Mais comme beaucoup de mes compatriotes et de non-britanniques à travers le monde, je crois, ce qui m’attriste et me frappe dans cette mort, c’est bien sûr la fin de quelque chose de stable. La même tête sur les pièces et billets anglais depuis 70 ans. La même silhouette reconnaissable en un clin d’œil, c’était presque comme Tintin ou Astérix, cette silhouette de petite dame en manteau et chapeau coloré. La même icône de pop culture, utilisée et détournée aussi bien au cinéma que sur des posters, des pochettes d’albums ou des séries télévisées. Beaucoup d’entre nous n’avons connu qu’Elizabeth II comme souverain d’Angleterre depuis le début de notre vie, avons la même image qui vient en tête quand on entend « la Reine d’Angleterre », depuis tout petits, avec chacun une image plus ou moins personnelle, un meme, un sosie dans un film pourri de Leslie Nielsen, une apparition médiatique d’Elizabeth II ou une actrice (et elles sont nombreuses) qui l’a incarnée à l’écran. C’était une figure de stabilité, de permanence qui semblait devoir toujours rester avec nous, quelque part à l’arrière-plan de nos imaginaires, comme un monument du XXème siècle qui ne nous quitterait jamais, et pourtant, exactement comme chacun d’entre nous mourra, elle est morte à son tour, et c’est une idée à laquelle il faudra s’habituer.

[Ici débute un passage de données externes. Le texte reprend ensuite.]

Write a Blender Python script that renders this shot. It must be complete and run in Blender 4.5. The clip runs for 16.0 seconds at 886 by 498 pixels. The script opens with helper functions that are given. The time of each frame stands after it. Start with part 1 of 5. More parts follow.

Je comprends que la figure et même la personne soient critiquables à bien des égards. Mais je suppose que le petit pincement au cœur que nous avons presque tous eu vient de là. De cette permanence qui s’en va. De ce vingtième siècle qui se termine pour de bon. De cette vieille dame pincée et digne qui incarnait un système injuste mais aussi une forme de stabilité émotionnelle pour son pays, et qui par son silence constant donnait l’impression (peut-être erronée) de prendre avec recul et élégance les moqueries et détournements pop culture dont elle avait toujours été l’objet. Détournements qui resteront, pour beaucoup, nos principaux souvenirs d’elle, bien plus qu’une connexion réelle à sa personne ou à l’impérialisme britannique.